Victoria’s Trutch Street has been renamed Su’it (say-EET), “truth” street. Born in Victoria. Raised in Esquimalt. I never questioned how to pronounce the anglicized spellings of Sooke, Songhees, Comox and Cowichan or even Esquimalt. Although it is with some embarrassment I acknowledge that only recently I found out that Esquimalt means “place of gradually shoaling waters.”

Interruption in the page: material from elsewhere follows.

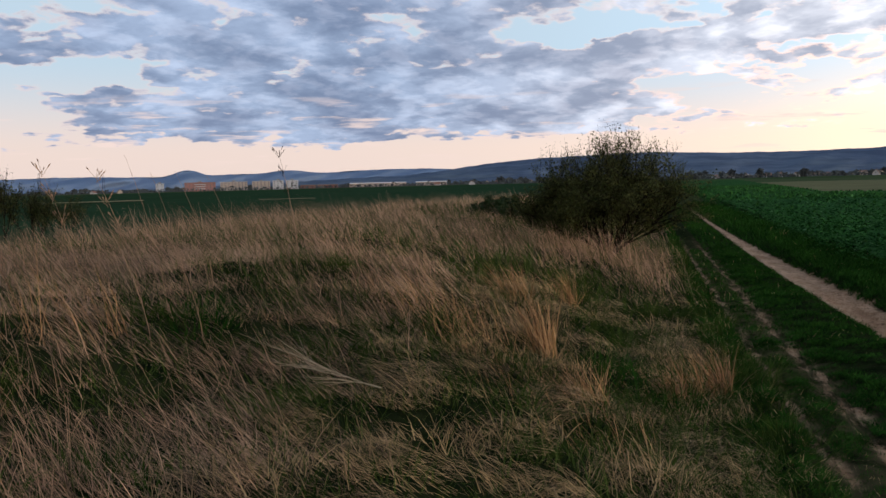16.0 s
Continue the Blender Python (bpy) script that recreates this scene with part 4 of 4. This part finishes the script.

Three things have prompted this letter. First, a tourist asked me how to pronounce sxwen’xwen tan’exw (some characters changed due to newspaper formatting), over the doors of the James Bay library. I didn’t know, nor did I know what it meant. Second, I made what I thought would be my last visit to the First Nations gallery at the Royal BC Museum. I then realized that we colonizers had forced our orthography on the spoken languages of the peoples who have lived here for thousands of years. Finally, I read an article on the renaming of Trutch Street.
My plea to all Island publishers and sign makers is to please provide a pronunciation guide and a meaning whenever words from the languages of our many First Nations are used. Not only will it help to preserve the languages and history, it will educate those of us who are guests on their ancestral lands. A Victoria News article or a tourist information brochure on how the orthography of the “strange” spellings came about, might also be of interest. What does a 7 or a ? in the middle of a word, or an upside down e or superscript w mean?
By the way, according to the City of Victoria website, sxwen’xwen tan’exw means “people who talk through their nose” and is pronounced s-hweng hw-ung tongue-oo-hw. I can’t quite get my tongue around that.